Ainsi se clôt ce Monet, nomade de la lumière. Un album proposé par les éditions Le Lombard dans une nouvelle collection nommée Contre/Champ, et consacrée à de grands personnages de la philosophie ou de la peinture (du moins, jusqu'à ce jour). Les auteurs, d'origine espagnole, en sont Salva Rubio dont c'est le premier scénario pour la Bande-Dessinée et Efa (Rodriguez, Alter Ego, Kia Ora) pour le dessin.
L'intention était sans doute excellente mais l'ouvrage est, au final, très convenu, d'une originalité moins assurée que probablement souhaitée et si l'on ne regrette pas sa lecture, on se prend à songer qu'un tel peintre méritait peut-être un résultat plus enlevé.

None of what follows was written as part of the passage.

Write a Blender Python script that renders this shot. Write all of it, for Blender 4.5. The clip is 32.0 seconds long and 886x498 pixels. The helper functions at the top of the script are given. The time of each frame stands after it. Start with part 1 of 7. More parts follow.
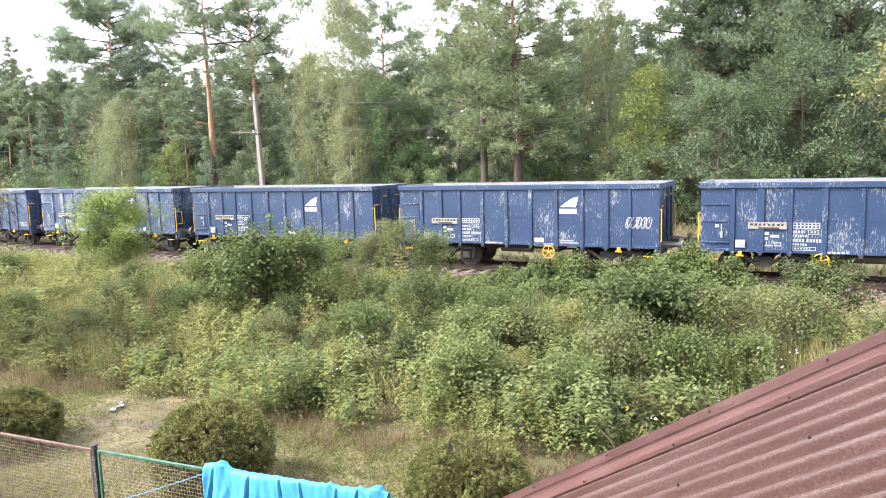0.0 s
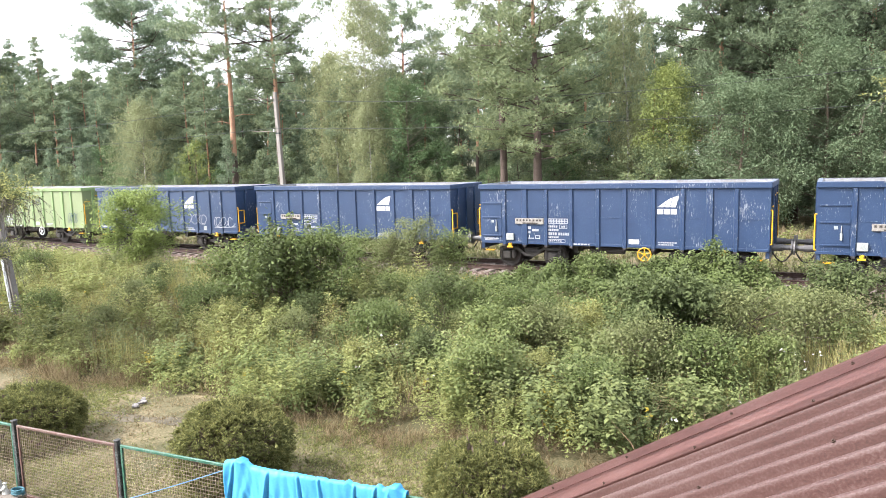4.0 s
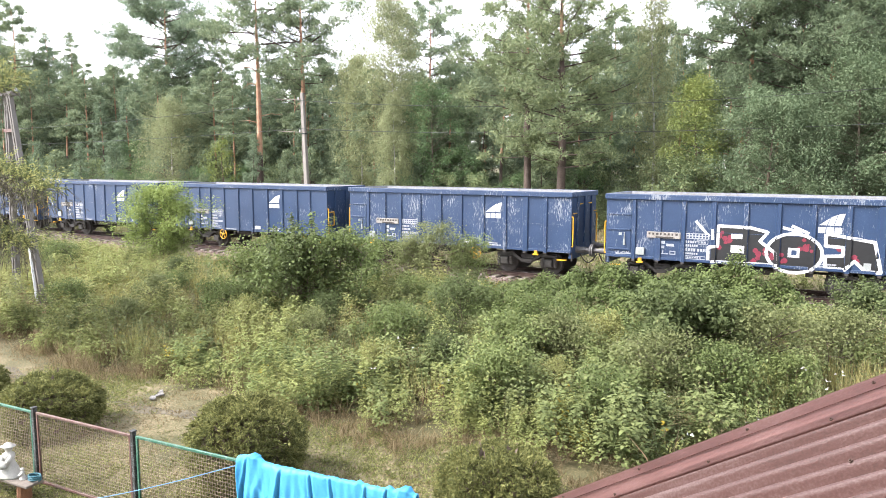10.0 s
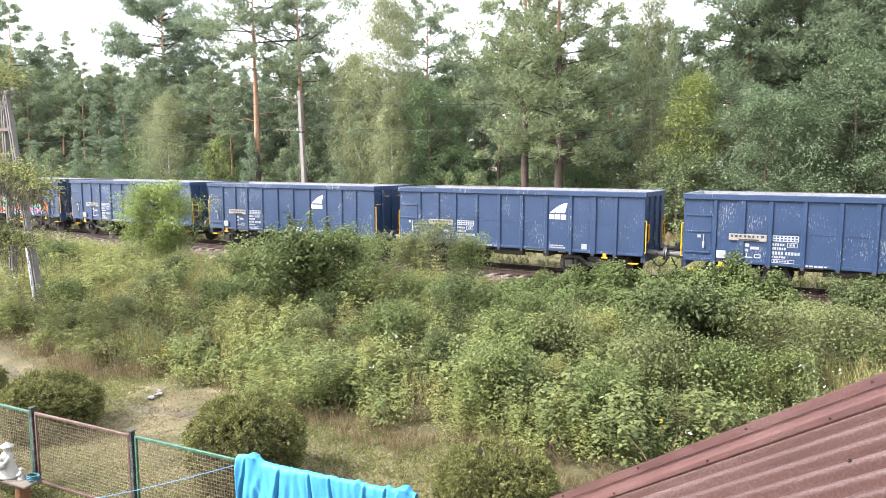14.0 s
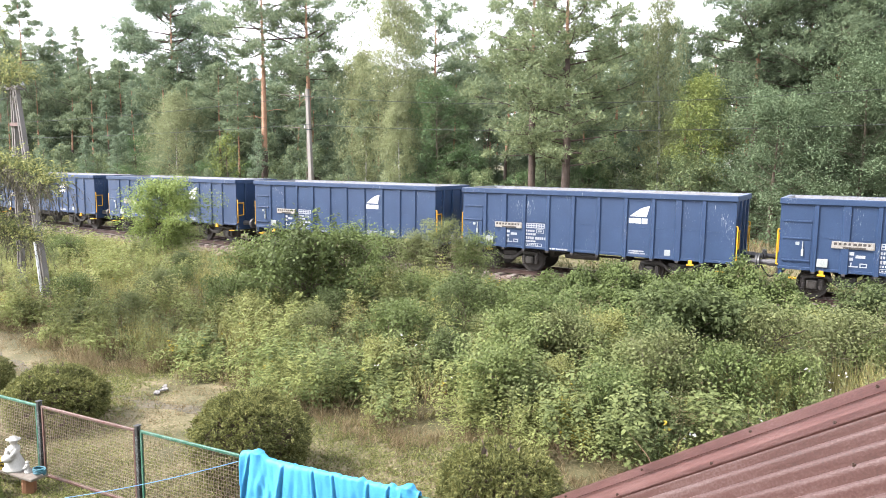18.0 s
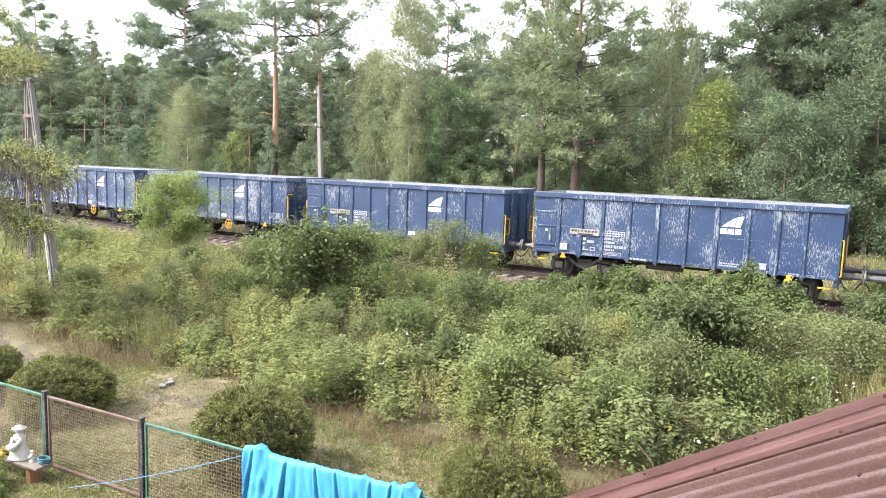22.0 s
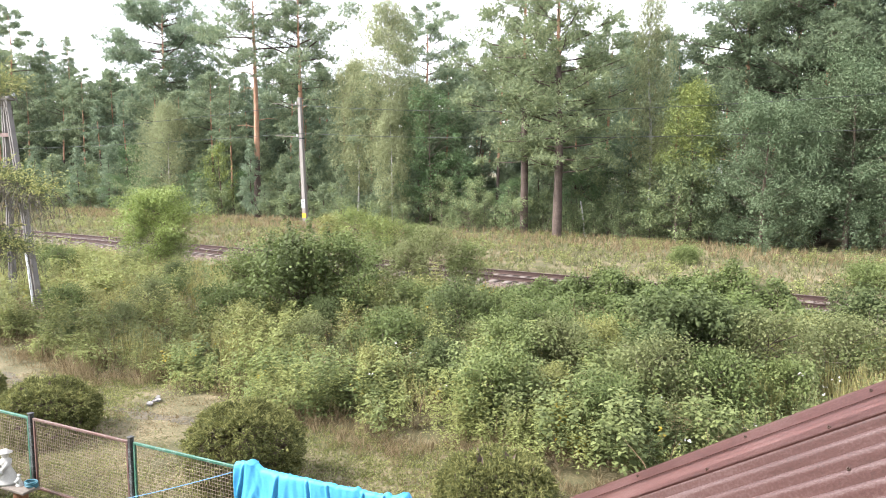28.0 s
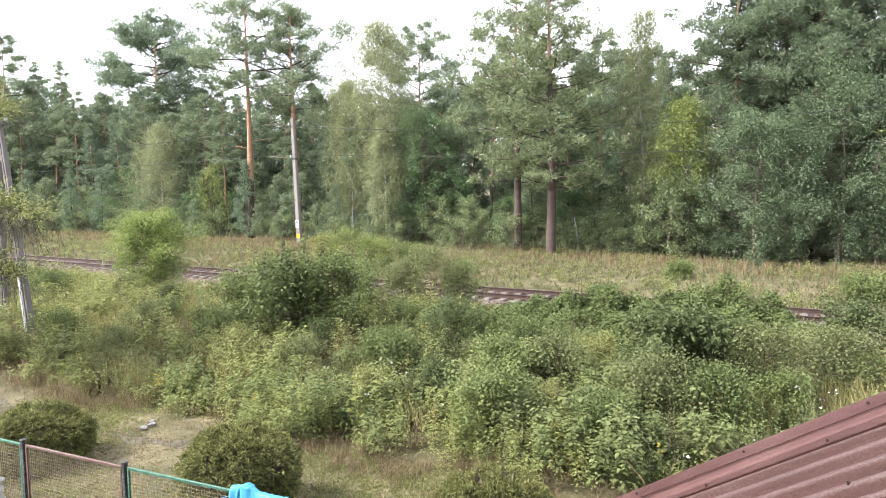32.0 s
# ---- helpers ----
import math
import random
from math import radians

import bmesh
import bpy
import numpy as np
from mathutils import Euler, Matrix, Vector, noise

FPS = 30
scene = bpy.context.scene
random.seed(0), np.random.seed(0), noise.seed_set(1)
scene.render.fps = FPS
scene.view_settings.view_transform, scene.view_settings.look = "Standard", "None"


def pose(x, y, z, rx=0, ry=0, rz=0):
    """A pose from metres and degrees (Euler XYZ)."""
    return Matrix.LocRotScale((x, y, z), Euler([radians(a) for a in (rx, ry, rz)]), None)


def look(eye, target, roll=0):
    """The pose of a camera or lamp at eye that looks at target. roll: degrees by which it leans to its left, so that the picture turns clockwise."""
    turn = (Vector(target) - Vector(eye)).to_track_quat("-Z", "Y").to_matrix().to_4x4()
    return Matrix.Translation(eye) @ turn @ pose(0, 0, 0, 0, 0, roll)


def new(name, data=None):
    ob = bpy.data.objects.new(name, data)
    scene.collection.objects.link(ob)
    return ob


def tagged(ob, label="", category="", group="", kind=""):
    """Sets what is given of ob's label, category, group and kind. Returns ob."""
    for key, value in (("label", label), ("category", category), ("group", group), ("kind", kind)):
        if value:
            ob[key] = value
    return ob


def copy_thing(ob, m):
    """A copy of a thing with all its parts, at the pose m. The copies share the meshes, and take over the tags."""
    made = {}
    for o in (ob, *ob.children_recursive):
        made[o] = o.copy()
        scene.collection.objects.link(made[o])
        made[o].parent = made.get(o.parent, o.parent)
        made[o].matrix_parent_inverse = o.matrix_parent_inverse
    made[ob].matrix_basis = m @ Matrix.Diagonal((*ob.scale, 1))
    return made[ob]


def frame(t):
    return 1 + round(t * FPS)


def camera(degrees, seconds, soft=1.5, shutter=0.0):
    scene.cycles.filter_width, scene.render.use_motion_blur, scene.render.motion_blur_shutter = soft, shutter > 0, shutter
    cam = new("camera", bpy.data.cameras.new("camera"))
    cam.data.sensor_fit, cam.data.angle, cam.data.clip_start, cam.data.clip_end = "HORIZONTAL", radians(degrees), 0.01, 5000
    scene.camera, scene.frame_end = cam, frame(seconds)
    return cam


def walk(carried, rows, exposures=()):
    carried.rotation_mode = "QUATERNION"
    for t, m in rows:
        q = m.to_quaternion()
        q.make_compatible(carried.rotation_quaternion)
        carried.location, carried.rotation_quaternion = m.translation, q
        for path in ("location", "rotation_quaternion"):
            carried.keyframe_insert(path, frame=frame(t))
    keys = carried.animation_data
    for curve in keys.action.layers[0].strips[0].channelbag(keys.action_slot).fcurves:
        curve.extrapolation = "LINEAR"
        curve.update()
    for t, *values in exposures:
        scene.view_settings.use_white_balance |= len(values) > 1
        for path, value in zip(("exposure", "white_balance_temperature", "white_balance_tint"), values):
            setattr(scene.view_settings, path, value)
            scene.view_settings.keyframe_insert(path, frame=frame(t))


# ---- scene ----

Servi par un dessin d'inégale valeur mais toujours intéressant dans la conception et d'une colorisation très belle - Efa tâche de suivre les différents styles du peintre au long de son existence. C'est parfois très réussi, parfois tellement en deçà de l'original que ça en devient presque gênant - le texte est abrupt, ne parvient jamais à savoir s'il doit se libérer de son modèle ou être respectueux de son histoire - à la manière d'une biographie "autorisée" -, si c'est, comme il se prétend l'être, un "roman graphique" ou une bonne vieille Bande-dessinée, sans la prétention souvent pénible du style précité, misérable cache-sexe au lecteur ayant un peu honte de s'avouer qu'il apprécie en toute humilité ce fameux 9ème art (mais je n’empiéterai pas ici sur l'une des thématiques de prédilection de ce cher Alfaric, dont je partage d'ailleurs globalement l'avis).
On passe ainsi d'un certain didactisme propre à la Bande-dessinée historique ou biographique à des moments plus intimistes et d'une vision se voulant assez personnelle, mais sans jamais parvenir à savoir si les auteurs sont parvenus à se décider pour tel ou tel genre. A moins que la charte graphique de la collection ne permette tout simplement pas le genre de liberté souhaitable...

Quant à la dernière partie, supposément documentaire, elle est inutilement redondante car, là où l'on aurait aimé découvrir de belles reproductions des œuvres originales dont se sont inspirés les auteurs dans une belle mise en avant, ce sont les planches déjà vues au fil de l'album qui prennent presque tout l'espace, au détriment des fac-similés attendus.

Un avis mitigé, donc, mais un moment tout de même fort agréable en compagnie de ce grand maître de la lumière que fut Oscar-Camille Monet.